Zu früh darf man sich aber nicht freuen. Denn der Regierungsrat kann in der «Blitzer »-Causa noch das Bundesgericht anrufen. Im «Kanton der grossen autofahrerischen Freiheit» dürften «die potenziellen Opfer von Bussen also hoffen, dass der Regierungsrat noch einmal den Schutzheiligen der Automobilisten spielt», spöttelt ein Journalist. Nein, nicht im VCS- oder Pro-Velo-Cluborgan, sondern in der altehrwürdigen Neuen Zürcher Zeitung.

Franziska Roth

«Da hämmer sGeschänk» – so lässt sich auch die Tragikomödie um die Vorsteherin des aargauischen Gesundheitsdepartementes, Franziska Roth, zusammenfassen. Die im Amt vermutlich krass überforderte und deswegen unter Beschuss geratene SVP-Regierungsrätin hat nach Ostern nicht etwa das Handtuch als Regierungsrätin geworfen, sondern ihrer Partei den Rücken gekehrt. Als Regierungsrätin will sie weitermachen. Sehr zum Missfallen der SVP-Kantonalpartei. Deren Kantonalpräsident, Nationalrat Thomas Burgherr, hat das ganz grobe Schuhwerk geschnürt, um es der in Ungnade gefallenen Regierungsrätin in den A… zu treten. Die einstigen Partner würden sich so verhalten, wie enttäuschte Partner im Endstadium von Beziehungen: «Sie waschen schmutzige Wäsche» meint dazu wiederum die NZZ.

Wer auch immer die Hauptschuld am Debakel trägt – ob die offensichtlich beratungsunwillige und zu einsamen Entscheiden neigende Roth oder die SVP wegen ihrer unsorgfältigen Personalauswahl und ihrem schroffen Umgang mit dem Personal – der Kanton Aargau hätte Besseres verdient. Das wichtige Gesundheitsdepartement mit seinen vielen Baustellen hätte eine starke, politisch versierte Führungsperson an der Spitze nötig.

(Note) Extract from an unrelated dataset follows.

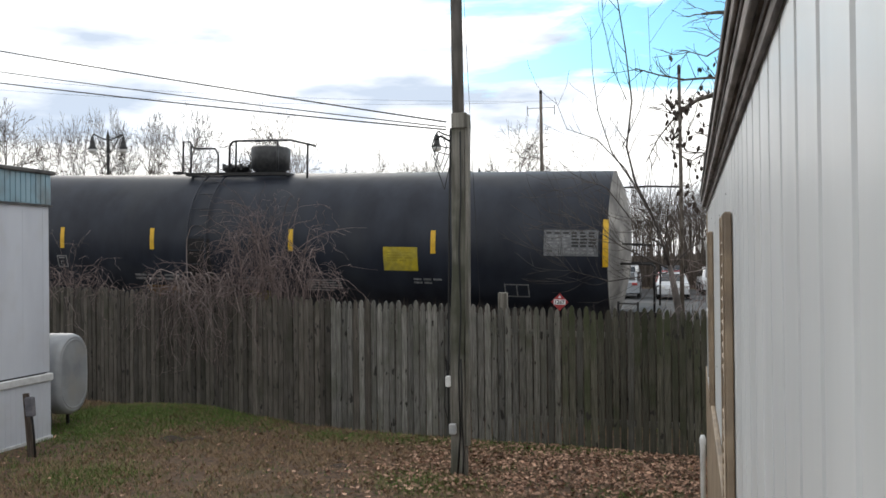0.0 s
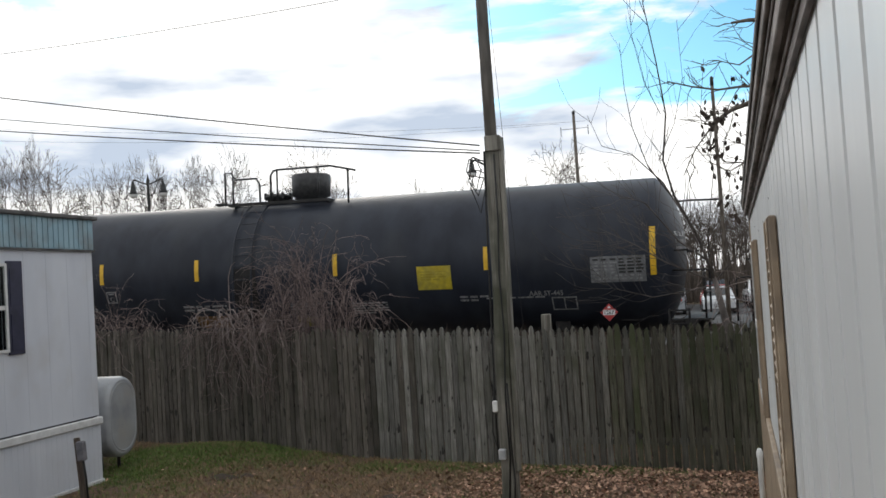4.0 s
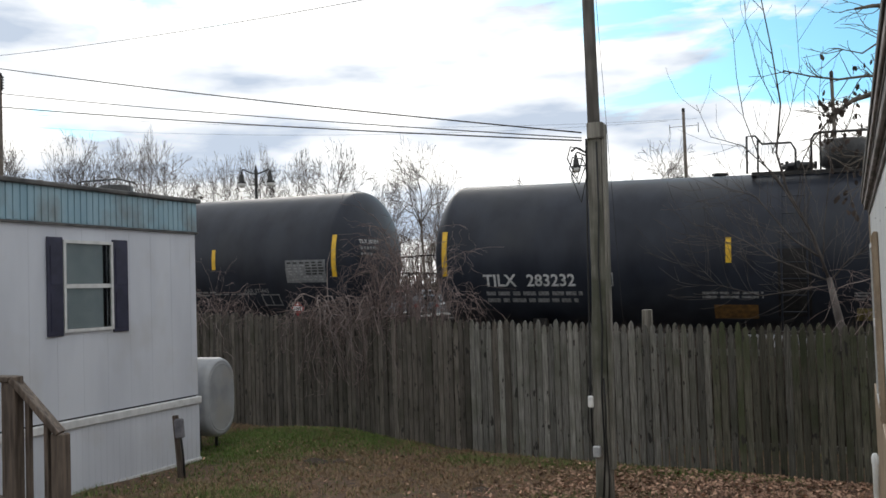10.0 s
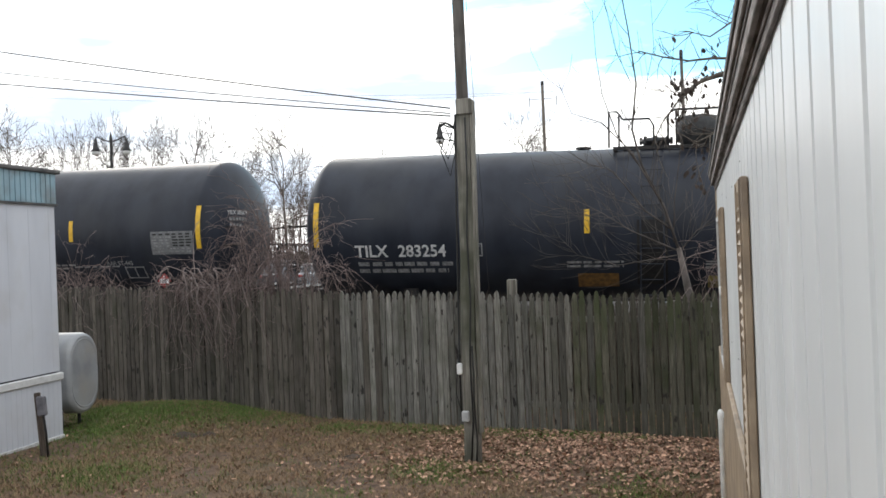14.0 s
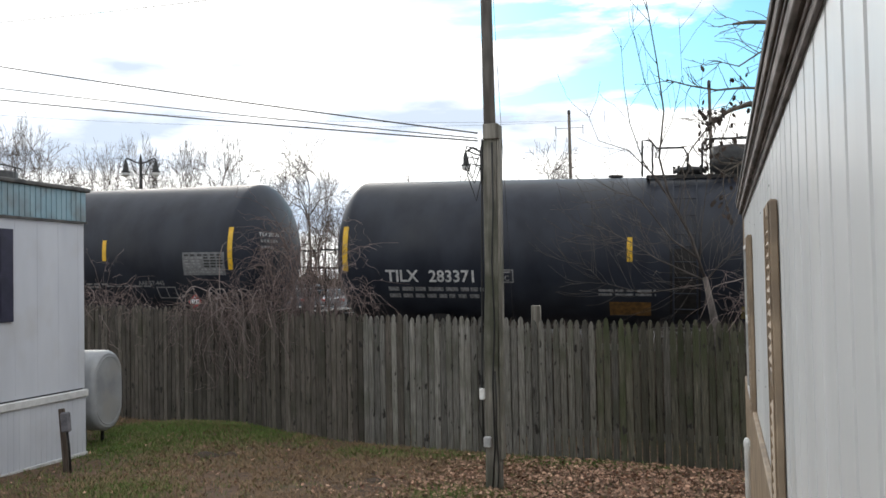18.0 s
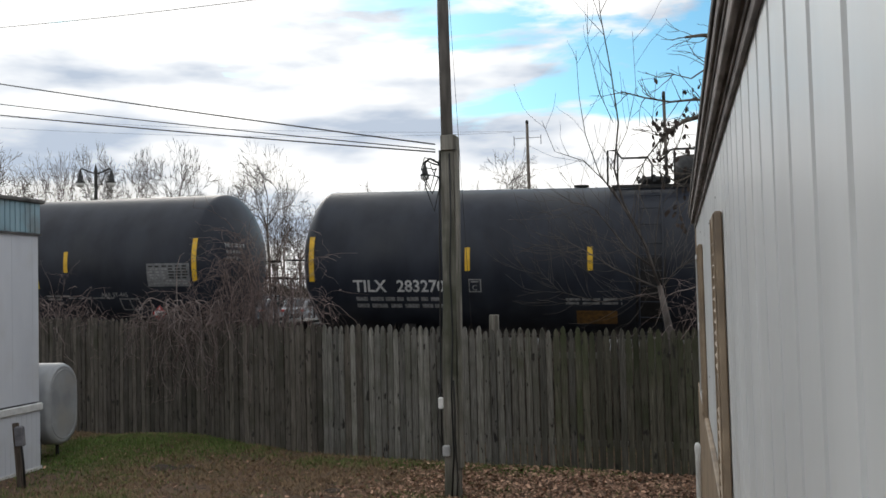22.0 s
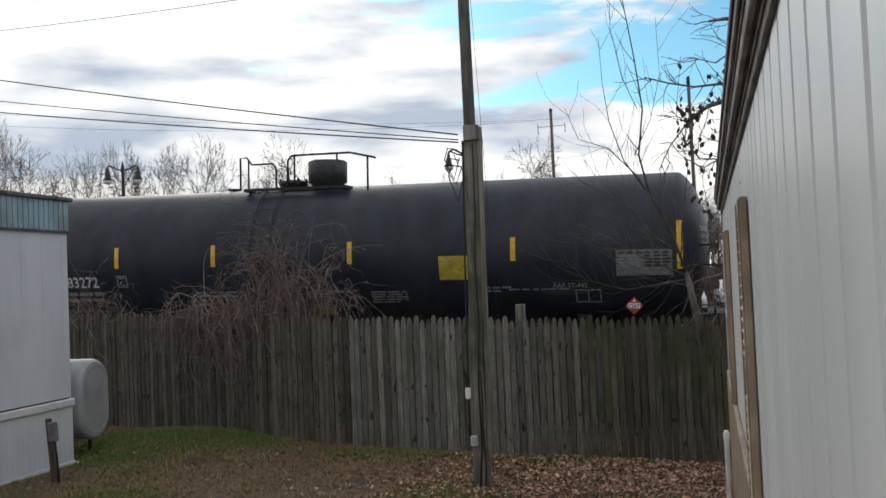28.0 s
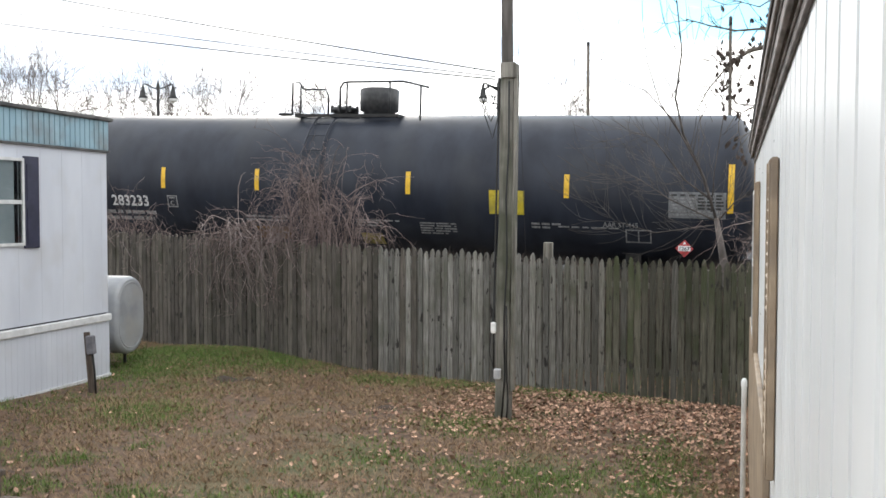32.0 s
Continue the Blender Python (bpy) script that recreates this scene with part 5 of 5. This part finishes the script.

Doch Roth ist nun mal vom Volk gewählt worden. Ausgerechnet die SVP, die bei anderen Gelegenheiten energisch darauf pocht, dass der Volkswille unbedingt durchgesetzt wird, wünscht sich nun wohl nichts sehnlicher, als dass der Volksentscheid von 2016 rückgängig gemacht werden könnte. Ironie des Schicksals.

Der SVP-Rosenkrieg darf ruhig auch jene 636 Würenloserinnen und Würenloser ins Grübeln bringen, die im zweiten Wahlgang der Regierungsratwahl 2016 Franziska Roth den Vorzug gegeben haben gegenüber ihren politisch eindeutig erfahreneren Gegenkandidatinnen, der zweitplatzierten Yvonne Feri (SP) und der drittplatzierten Maya Bally (BDP). Bei Abstimmungen und Wahlen, auch bei den kommenden National- und Ständeratswahlen, ist es halt wie beim Shopping: Viele Labels auf Produkten gaukeln Qualität nur vor. Wer Qualität will, muss schon genauer hinschauen.